Here are the ingredients you need to make the crust and the filling for the gooey butter cake:
The Crust:
- 1 (15.25-ounce) box yellow cake mix
- 8 tablespoons (1 stick) unsalted butter, melted
- 1 large egg
The Filling:
- 1/4 cup crust mixture reserved from above
- 1 (8-ounce) package cream cheese, at room temperature
- 8 tablespoons (1 stick) unsalted butter, at room temperature
- 1 (16-ounce) box confectioners’ sugar
- 1 large egg
- 1 teaspoon vanilla extract
- confectioners’ sugar for dusting
First, you need to heat the oven to 350°F.
Now you need to make the crust. First, you mix together the box cake mix, butter, and egg in a large bowl. Then, measure out 1/4 cup of the combined mixture and set aside to use for the filling.
Press the rest of the mixture into the bottom of a 9 × 13-inch baking dish. The crust should be 1/2 inch thick in the bottom of the baking dish. Set aside the baking dish for later.
Now, you need to make the filling. To make the filling, you need to beat together the set aside 1/4 cup crust mixture with all of the cream cheese and butter in the bowl of a stand mixer. The stand mixer should be fitted with the paddle attachment, and the mixture should be mixed on a medium-low speed until completely smooth.
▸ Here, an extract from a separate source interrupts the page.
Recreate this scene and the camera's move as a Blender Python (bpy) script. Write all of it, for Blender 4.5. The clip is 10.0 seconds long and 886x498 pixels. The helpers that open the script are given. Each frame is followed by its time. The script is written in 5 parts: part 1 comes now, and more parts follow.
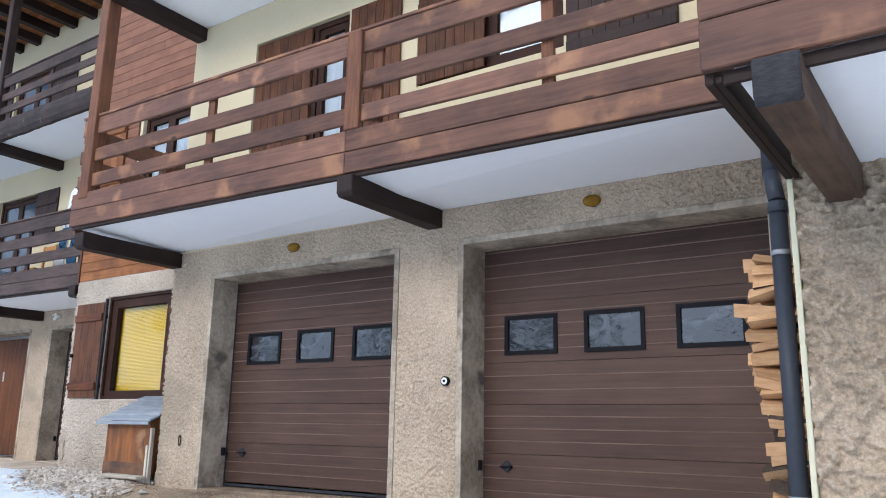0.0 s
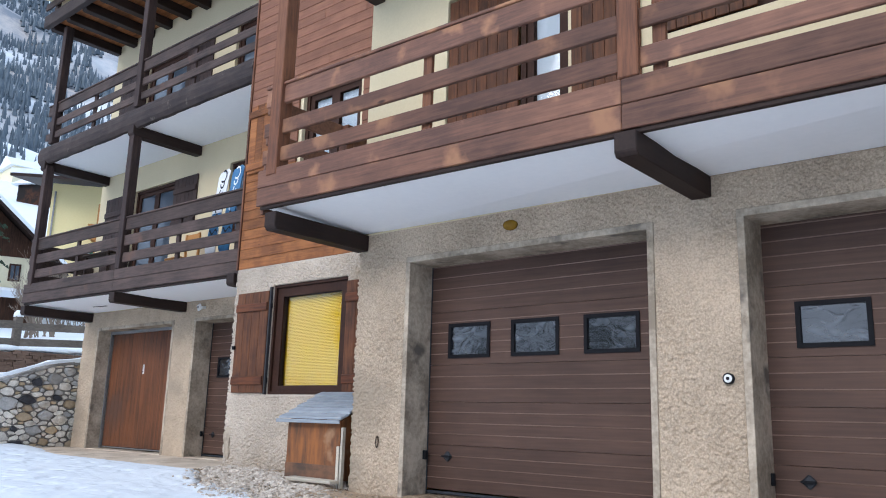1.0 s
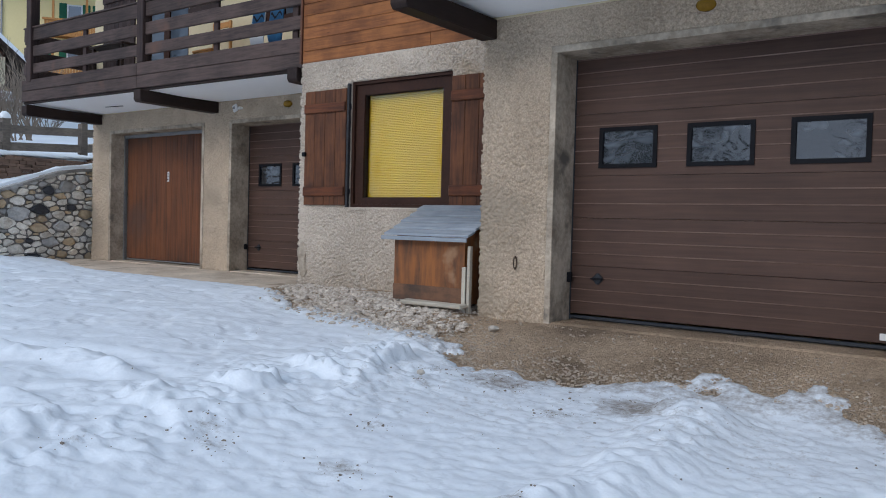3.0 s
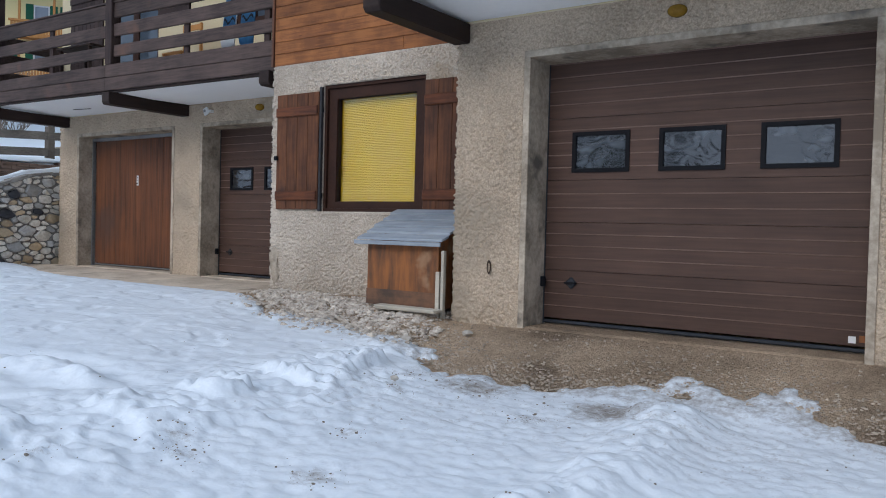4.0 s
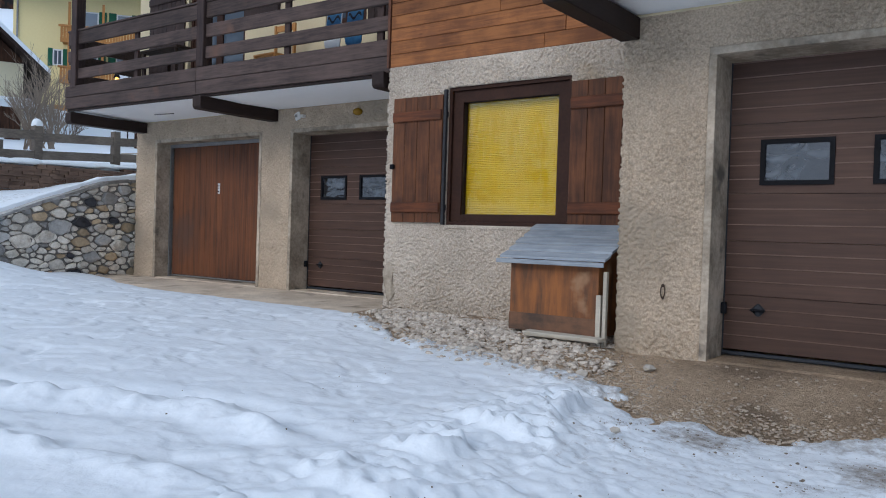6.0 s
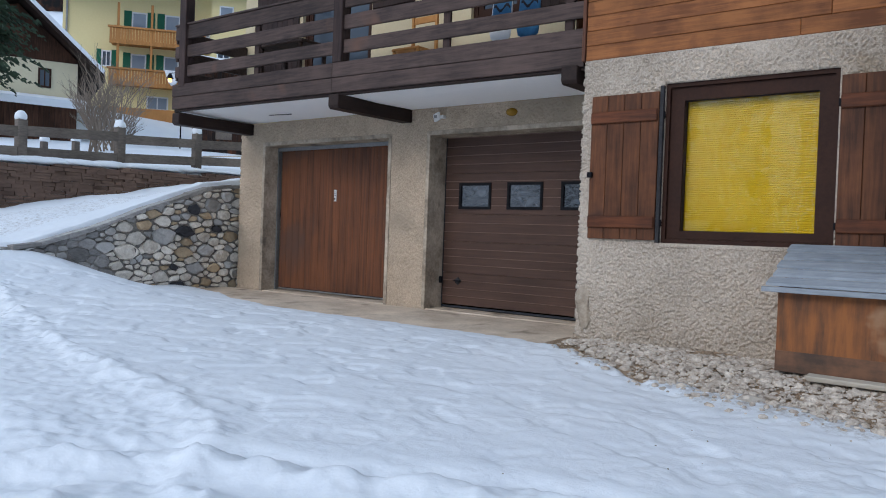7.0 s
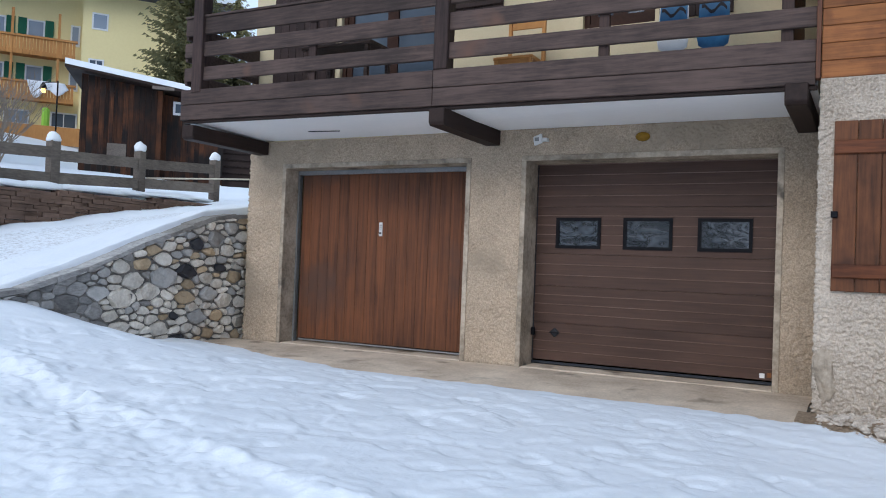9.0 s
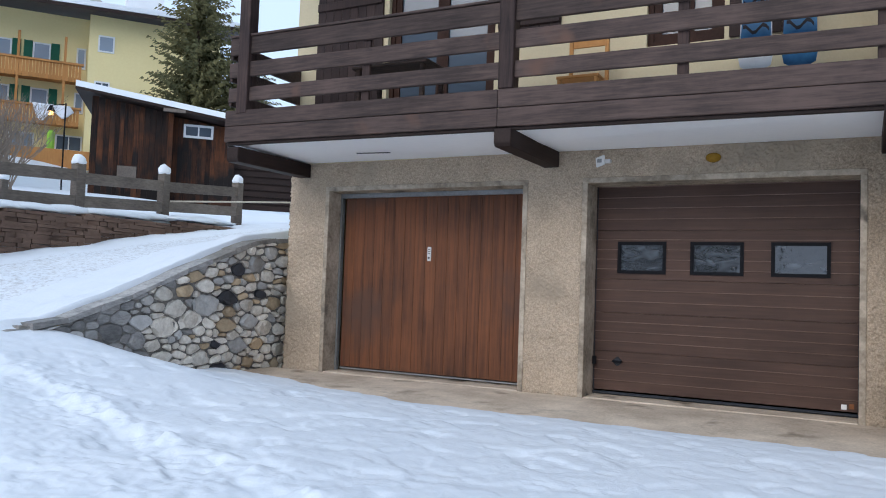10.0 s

Next, you need to slowly mix in the confectioners’ sugar. Then add the egg and vanilla to the mixture. Continue mixing until the batter has a completely smooth consistency. Then pour the mixture on top of the crust.
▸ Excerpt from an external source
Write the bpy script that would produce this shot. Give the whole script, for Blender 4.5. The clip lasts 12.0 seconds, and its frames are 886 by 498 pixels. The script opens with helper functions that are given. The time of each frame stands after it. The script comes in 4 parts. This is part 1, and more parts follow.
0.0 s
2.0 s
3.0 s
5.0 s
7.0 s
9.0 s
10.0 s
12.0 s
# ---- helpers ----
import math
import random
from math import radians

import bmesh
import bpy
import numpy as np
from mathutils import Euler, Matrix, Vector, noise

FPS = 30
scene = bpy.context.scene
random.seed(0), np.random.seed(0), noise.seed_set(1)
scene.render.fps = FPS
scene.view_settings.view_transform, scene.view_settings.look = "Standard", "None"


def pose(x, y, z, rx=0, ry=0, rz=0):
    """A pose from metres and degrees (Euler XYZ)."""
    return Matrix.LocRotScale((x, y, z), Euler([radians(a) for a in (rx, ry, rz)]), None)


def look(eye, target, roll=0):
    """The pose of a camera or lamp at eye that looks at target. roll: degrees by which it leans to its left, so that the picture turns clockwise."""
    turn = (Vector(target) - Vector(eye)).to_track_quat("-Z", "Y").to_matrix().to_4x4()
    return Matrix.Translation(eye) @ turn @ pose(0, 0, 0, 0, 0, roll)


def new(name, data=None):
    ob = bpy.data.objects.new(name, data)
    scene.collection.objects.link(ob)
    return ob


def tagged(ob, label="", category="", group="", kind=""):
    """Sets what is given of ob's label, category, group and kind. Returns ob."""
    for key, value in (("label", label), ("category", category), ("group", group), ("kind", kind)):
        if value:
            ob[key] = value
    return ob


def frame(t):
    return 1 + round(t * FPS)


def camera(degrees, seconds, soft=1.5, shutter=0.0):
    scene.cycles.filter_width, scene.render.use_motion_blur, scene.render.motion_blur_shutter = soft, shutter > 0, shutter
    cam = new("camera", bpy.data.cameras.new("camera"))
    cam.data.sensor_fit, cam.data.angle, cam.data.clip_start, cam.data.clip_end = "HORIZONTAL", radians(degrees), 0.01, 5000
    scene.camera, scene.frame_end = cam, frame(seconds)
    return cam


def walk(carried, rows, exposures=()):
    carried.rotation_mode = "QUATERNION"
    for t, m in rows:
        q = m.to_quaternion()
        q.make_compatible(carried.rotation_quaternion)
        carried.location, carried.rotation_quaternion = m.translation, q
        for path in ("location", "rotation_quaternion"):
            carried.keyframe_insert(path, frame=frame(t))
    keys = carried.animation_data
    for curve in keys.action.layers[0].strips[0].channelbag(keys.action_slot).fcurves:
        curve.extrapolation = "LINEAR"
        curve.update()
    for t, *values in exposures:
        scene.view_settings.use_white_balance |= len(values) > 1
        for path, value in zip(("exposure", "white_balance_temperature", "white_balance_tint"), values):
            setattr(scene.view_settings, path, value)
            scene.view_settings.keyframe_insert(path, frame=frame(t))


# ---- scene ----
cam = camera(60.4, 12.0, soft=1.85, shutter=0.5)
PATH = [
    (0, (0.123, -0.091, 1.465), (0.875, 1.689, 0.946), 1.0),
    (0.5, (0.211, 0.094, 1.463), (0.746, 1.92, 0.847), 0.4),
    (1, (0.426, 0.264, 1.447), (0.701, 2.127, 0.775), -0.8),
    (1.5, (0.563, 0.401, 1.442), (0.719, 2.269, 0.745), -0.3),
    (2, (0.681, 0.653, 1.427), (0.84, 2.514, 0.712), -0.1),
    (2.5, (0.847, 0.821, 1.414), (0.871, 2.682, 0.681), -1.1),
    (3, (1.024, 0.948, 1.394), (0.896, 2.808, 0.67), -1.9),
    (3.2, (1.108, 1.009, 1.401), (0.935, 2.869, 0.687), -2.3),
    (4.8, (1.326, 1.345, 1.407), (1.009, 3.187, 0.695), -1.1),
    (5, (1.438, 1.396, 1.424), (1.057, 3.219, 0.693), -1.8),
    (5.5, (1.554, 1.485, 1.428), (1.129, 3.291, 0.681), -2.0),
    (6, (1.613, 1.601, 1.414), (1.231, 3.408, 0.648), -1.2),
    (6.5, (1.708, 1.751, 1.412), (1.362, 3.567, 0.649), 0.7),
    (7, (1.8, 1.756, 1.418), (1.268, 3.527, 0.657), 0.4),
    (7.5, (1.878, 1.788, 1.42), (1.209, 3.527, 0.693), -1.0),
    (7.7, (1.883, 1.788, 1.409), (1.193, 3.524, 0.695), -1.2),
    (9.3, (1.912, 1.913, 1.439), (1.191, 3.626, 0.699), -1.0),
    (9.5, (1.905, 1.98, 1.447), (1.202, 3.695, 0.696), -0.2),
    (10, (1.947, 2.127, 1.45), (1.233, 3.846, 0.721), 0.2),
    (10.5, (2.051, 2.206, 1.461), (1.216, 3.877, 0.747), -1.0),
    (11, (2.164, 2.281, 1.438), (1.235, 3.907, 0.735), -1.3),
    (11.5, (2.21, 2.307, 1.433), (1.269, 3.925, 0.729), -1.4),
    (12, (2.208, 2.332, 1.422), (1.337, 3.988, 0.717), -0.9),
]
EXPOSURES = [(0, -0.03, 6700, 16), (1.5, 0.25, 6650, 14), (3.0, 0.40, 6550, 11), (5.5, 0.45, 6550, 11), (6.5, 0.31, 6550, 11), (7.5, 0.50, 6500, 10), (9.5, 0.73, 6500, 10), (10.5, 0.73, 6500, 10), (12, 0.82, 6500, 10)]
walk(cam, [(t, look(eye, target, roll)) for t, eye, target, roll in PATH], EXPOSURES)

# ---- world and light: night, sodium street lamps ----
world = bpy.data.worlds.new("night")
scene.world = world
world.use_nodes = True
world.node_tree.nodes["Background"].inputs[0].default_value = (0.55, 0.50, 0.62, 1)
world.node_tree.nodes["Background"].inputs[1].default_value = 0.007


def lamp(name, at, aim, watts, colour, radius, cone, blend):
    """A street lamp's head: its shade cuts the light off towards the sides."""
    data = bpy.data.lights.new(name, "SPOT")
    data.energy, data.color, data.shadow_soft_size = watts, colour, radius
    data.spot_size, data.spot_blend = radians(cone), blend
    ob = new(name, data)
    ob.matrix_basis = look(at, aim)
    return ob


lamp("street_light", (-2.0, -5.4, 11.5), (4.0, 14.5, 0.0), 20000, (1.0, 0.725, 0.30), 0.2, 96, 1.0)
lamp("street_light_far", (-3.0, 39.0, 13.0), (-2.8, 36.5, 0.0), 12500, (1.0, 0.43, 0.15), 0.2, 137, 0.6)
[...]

Now, bake for 30-40 minutes, or until the filling begins to crack and is set. Sticking a knife inserted into it will not come out clean. Let it cool completely in the pan.
Cut the cake into 2-inch squares or 3 × 11/2-inch bars and dust with an even snowfall of confectioners’ sugar. Cover with plastic and refrigerate for up to 1 week or freeze for up to 1 month.